> _Given exercise_: Write the material out again in full, word for word. Do not include the pictures.

> _Information supplied_:
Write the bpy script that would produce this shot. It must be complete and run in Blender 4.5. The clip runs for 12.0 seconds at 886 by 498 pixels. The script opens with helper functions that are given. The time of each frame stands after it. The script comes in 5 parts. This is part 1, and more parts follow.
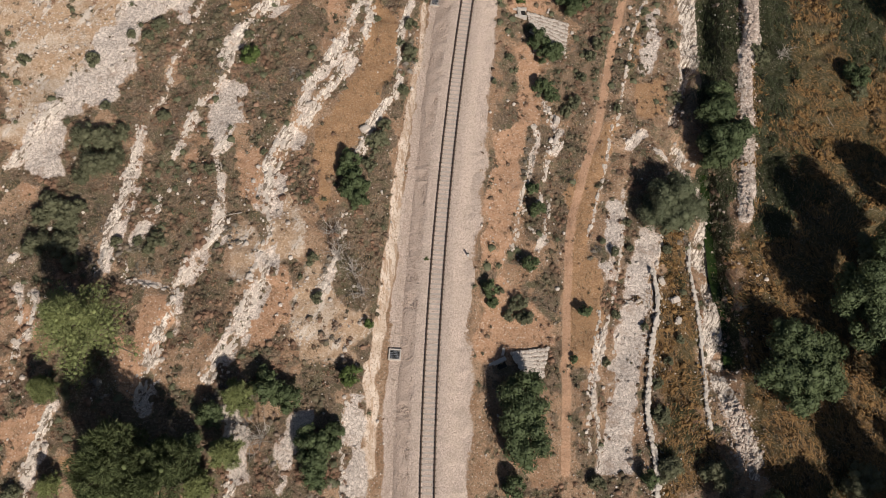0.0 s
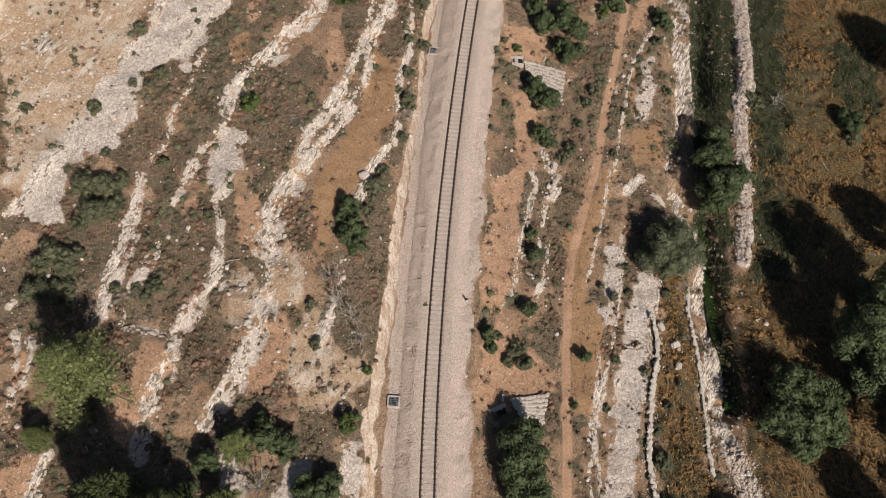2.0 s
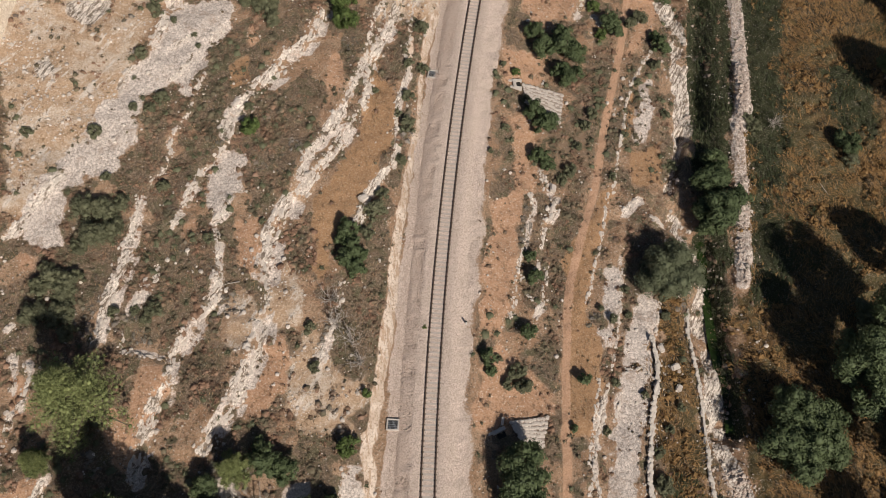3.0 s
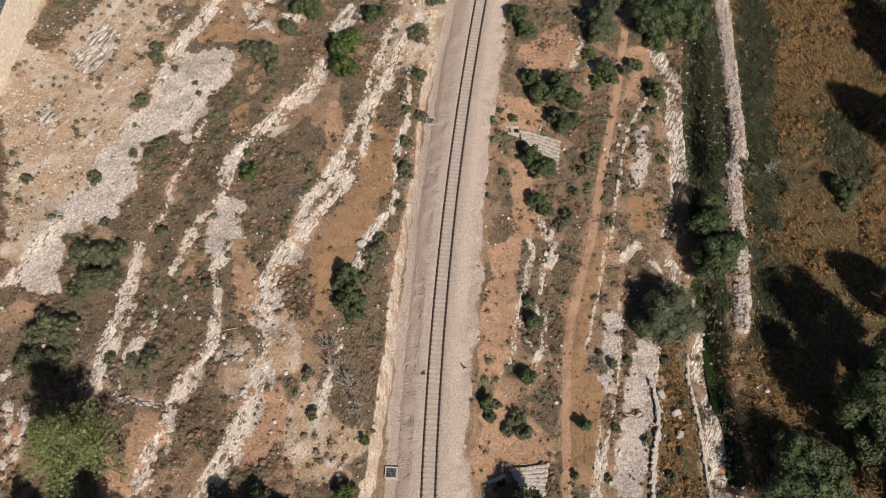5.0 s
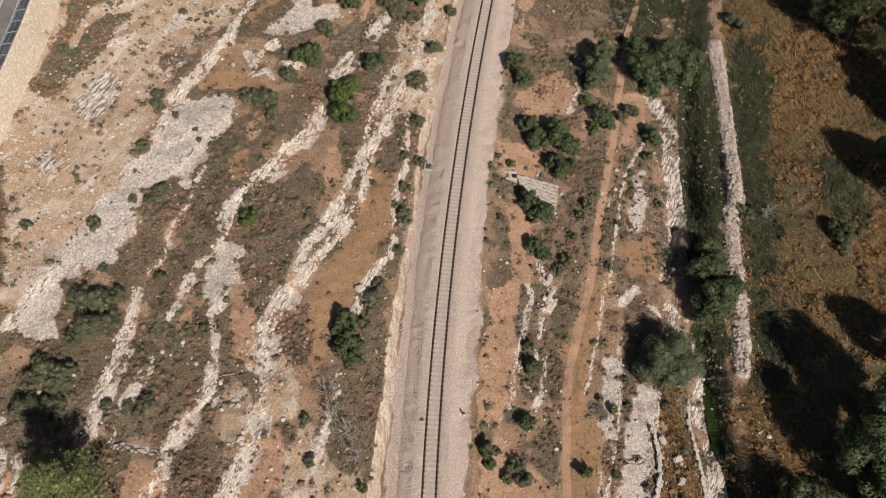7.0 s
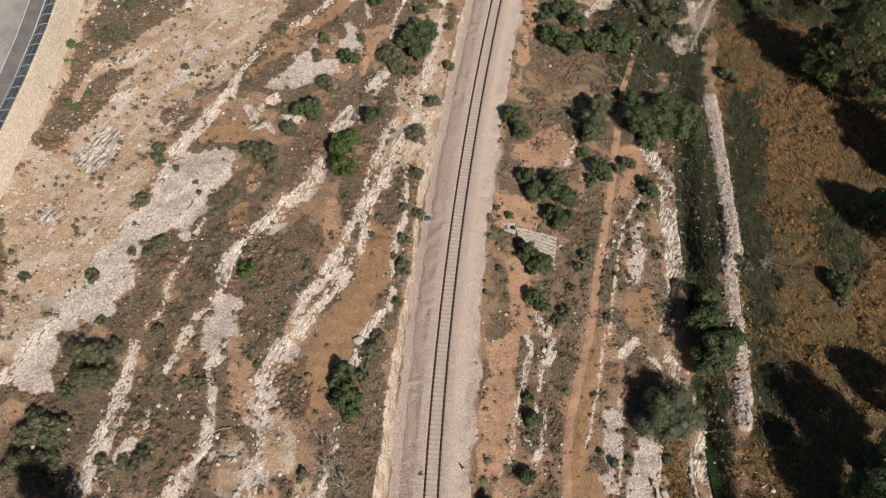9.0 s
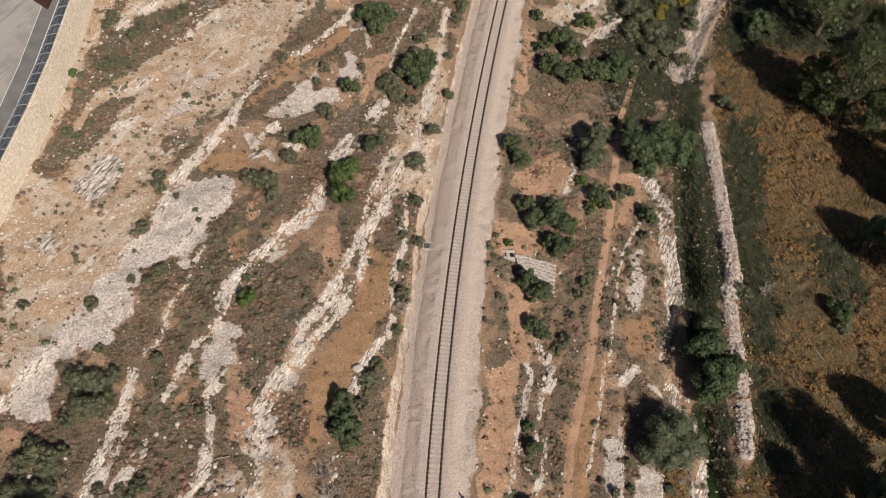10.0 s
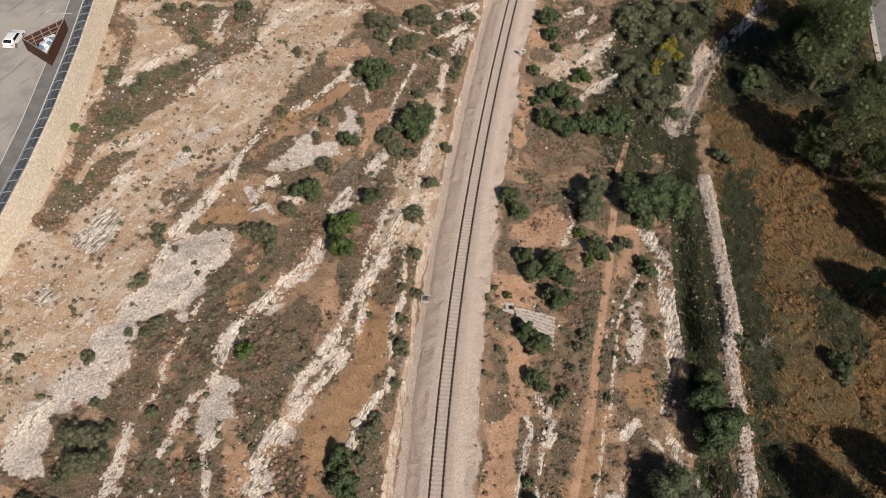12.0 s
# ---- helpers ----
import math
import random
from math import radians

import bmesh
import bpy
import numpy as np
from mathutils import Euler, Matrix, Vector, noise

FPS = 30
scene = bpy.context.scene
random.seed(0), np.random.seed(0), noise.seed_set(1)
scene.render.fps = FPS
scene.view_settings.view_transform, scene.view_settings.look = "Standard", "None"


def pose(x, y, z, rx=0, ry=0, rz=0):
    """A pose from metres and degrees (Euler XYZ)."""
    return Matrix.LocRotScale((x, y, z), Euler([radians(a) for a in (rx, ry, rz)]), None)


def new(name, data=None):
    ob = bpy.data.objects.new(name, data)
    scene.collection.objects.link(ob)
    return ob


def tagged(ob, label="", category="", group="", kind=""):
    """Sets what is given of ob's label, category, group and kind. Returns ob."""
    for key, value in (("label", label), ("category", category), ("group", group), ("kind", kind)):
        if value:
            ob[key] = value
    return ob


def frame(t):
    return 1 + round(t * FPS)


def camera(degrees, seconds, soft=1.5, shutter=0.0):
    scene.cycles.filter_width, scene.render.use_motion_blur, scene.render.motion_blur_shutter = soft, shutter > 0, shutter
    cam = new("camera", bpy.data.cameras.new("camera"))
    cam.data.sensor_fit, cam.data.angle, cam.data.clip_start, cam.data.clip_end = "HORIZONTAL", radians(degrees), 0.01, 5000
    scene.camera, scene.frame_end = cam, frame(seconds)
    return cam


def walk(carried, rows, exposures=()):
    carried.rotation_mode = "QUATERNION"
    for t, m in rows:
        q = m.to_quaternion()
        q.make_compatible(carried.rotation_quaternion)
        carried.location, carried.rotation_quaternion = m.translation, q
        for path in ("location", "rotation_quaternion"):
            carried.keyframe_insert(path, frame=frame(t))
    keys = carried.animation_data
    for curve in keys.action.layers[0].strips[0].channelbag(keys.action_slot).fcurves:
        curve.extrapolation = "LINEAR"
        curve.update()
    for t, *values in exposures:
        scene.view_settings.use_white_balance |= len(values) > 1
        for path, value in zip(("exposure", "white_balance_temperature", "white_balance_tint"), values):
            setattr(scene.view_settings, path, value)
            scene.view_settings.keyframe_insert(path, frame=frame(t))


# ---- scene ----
# The camera hovers 93.7 m over the rails and tilts slowly up.
cam = camera(54.9, 12.0, soft=0.6)
EYE = 93.7
PATH = [
    (0.0, 20.638, 0.037, 0.632),
    (0.5, 21.383, 0.034, 0.588),
    (1.0, 22.194, 0.041, 0.522),
    (1.5, 22.894, 0.041, 0.472),
    (2.0, 23.699, 0.033, 0.406),
    (2.5, 24.426, 0.030, 0.354),
    (3.0, 25.199, 0.030, 0.274),
    (5.0, 28.247, 0.017, 0.075),
    (5.5, 28.934, 0.008, 0.029),
    (6.0, 29.700, 0.000, 0.000),
    (6.5, 30.430, -0.014, -0.026),
    (8.5, 33.913, -0.015, -0.185),
    (9.0, 34.722, -0.026, -0.204),
    (9.5, 35.660, -0.030, -0.227),
    (10.0, 36.566, -0.034, -0.254),
    (10.5, 37.386, -0.028, -0.291),
    (11.0, 38.309, -0.040, -0.307),
    (11.5, 39.136, -0.046, -0.348),
    (12.0, 40.095, -0.038, -0.386),
]
walk(cam, [(t, pose(0, 0, EYE, rx, ry, rz)) for t, rx, ry, rz in PATH])

# ---- sky, sun, exposure ----
SUN_EL = radians(38.5)
SUN_WAY = Vector((-0.53 * math.cos(SUN_EL), 0.85 * math.cos(SUN_EL), -math.sin(SUN_EL)))
world = bpy.data.worlds.new("sky")
scene.world = world
world.use_nodes = True
sky = world.node_tree.nodes.new("ShaderNodeTexSky")
sky.sky_type, sky.sun_disc = "NISHITA", False
sky.sun_elevation, sky.sun_rotation = SUN_EL, math.atan2(0.53, -0.85)
world.node_tree.links.new(sky.outputs[0], world.node_tree.nodes["Background"].inputs[0])
world.node_tree.nodes["Background"].inputs[1].default_value = 0.042
sun = new("sun", bpy.data.lights.new("sun", "SUN"))
sun.data.energy, sun.data.angle, sun.data.color = 4.76, radians(0.53), (1.0, 0.93, 0.84)
sun.matrix_world = Matrix.Translation((40, -60, 120)) @ SUN_WAY.to_track_quat("-Z", "Y").to_matrix().to_4x4()
scene.view_settings.exposure = 0.0
# ---- the lie of the land ----
def rail_x(y):
    """x of the track's middle at y."""
    y = np.clip(y, -60.0, 230.0)
    return -1.776 - 0.01605 * y + 1.217e-3 * y ** 2 - 2.07e-6 * y ** 3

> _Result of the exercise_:
Write the bpy script that would produce this shot. It must be complete and run in Blender 4.5. The clip runs for 12.0 seconds at 886 by 498 pixels. The script opens with helper functions that are given. The time of each frame stands after it. The script comes in 5 parts. This is part 1, and more parts follow.
0.0 s
2.0 s
3.0 s
5.0 s
7.0 s
9.0 s
10.0 s
12.0 s
# ---- helpers ----
import math
import random
from math import radians

import bmesh
import bpy
import numpy as np
from mathutils import Euler, Matrix, Vector, noise

FPS = 30
scene = bpy.context.scene
random.seed(0), np.random.seed(0), noise.seed_set(1)
scene.render.fps = FPS
scene.view_settings.view_transform, scene.view_settings.look = "Standard", "None"


def pose(x, y, z, rx=0, ry=0, rz=0):
    """A pose from metres and degrees (Euler XYZ)."""
    return Matrix.LocRotScale((x, y, z), Euler([radians(a) for a in (rx, ry, rz)]), None)


def new(name, data=None):
    ob = bpy.data.objects.new(name, data)
    scene.collection.objects.link(ob)
    return ob


def tagged(ob, label="", category="", group="", kind=""):
    """Sets what is given of ob's label, category, group and kind. Returns ob."""
    for key, value in (("label", label), ("category", category), ("group", group), ("kind", kind)):
        if value:
            ob[key] = value
    return ob


def frame(t):
    return 1 + round(t * FPS)


def camera(degrees, seconds, soft=1.5, shutter=0.0):
    scene.cycles.filter_width, scene.render.use_motion_blur, scene.render.motion_blur_shutter = soft, shutter > 0, shutter
    cam = new("camera", bpy.data.cameras.new("camera"))
    cam.data.sensor_fit, cam.data.angle, cam.data.clip_start, cam.data.clip_end = "HORIZONTAL", radians(degrees), 0.01, 5000
    scene.camera, scene.frame_end = cam, frame(seconds)
    return cam


def walk(carried, rows, exposures=()):
    carried.rotation_mode = "QUATERNION"
    for t, m in rows:
        q = m.to_quaternion()
        q.make_compatible(carried.rotation_quaternion)
        carried.location, carried.rotation_quaternion = m.translation, q
        for path in ("location", "rotation_quaternion"):
            carried.keyframe_insert(path, frame=frame(t))
    keys = carried.animation_data
    for curve in keys.action.layers[0].strips[0].channelbag(keys.action_slot).fcurves:
        curve.extrapolation = "LINEAR"
        curve.update()
    for t, *values in exposures:
        scene.view_settings.use_white_balance |= len(values) > 1
        for path, value in zip(("exposure", "white_balance_temperature", "white_balance_tint"), values):
            setattr(scene.view_settings, path, value)
            scene.view_settings.keyframe_insert(path, frame=frame(t))


# ---- scene ----
# The camera hovers 93.7 m over the rails and tilts slowly up.
cam = camera(54.9, 12.0, soft=0.6)
EYE = 93.7
PATH = [
    (0.0, 20.638, 0.037, 0.632),
    (0.5, 21.383, 0.034, 0.588),
    (1.0, 22.194, 0.041, 0.522),
    (1.5, 22.894, 0.041, 0.472),
    (2.0, 23.699, 0.033, 0.406),
    (2.5, 24.426, 0.030, 0.354),
    (3.0, 25.199, 0.030, 0.274),
    (5.0, 28.247, 0.017, 0.075),
    (5.5, 28.934, 0.008, 0.029),
    (6.0, 29.700, 0.000, 0.000),
    (6.5, 30.430, -0.014, -0.026),
    (8.5, 33.913, -0.015, -0.185),
    (9.0, 34.722, -0.026, -0.204),
    (9.5, 35.660, -0.030, -0.227),
    (10.0, 36.566, -0.034, -0.254),
    (10.5, 37.386, -0.028, -0.291),
    (11.0, 38.309, -0.040, -0.307),
    (11.5, 39.136, -0.046, -0.348),
    (12.0, 40.095, -0.038, -0.386),
]
walk(cam, [(t, pose(0, 0, EYE, rx, ry, rz)) for t, rx, ry, rz in PATH])

# ---- sky, sun, exposure ----
SUN_EL = radians(38.5)
SUN_WAY = Vector((-0.53 * math.cos(SUN_EL), 0.85 * math.cos(SUN_EL), -math.sin(SUN_EL)))
world = bpy.data.worlds.new("sky")
scene.world = world
world.use_nodes = True
sky = world.node_tree.nodes.new("ShaderNodeTexSky")
sky.sky_type, sky.sun_disc = "NISHITA", False
sky.sun_elevation, sky.sun_rotation = SUN_EL, math.atan2(0.53, -0.85)
world.node_tree.links.new(sky.outputs[0], world.node_tree.nodes["Background"].inputs[0])
world.node_tree.nodes["Background"].inputs[1].default_value = 0.042
sun = new("sun", bpy.data.lights.new("sun", "SUN"))
sun.data.energy, sun.data.angle, sun.data.color = 4.76, radians(0.53), (1.0, 0.93, 0.84)
sun.matrix_world = Matrix.Translation((40, -60, 120)) @ SUN_WAY.to_track_quat("-Z", "Y").to_matrix().to_4x4()
scene.view_settings.exposure = 0.0
# ---- the lie of the land ----
def rail_x(y):
    """x of the track's middle at y."""
    y = np.clip(y, -60.0, 230.0)
    return -1.776 - 0.01605 * y + 1.217e-3 * y ** 2 - 2.07e-6 * y ** 3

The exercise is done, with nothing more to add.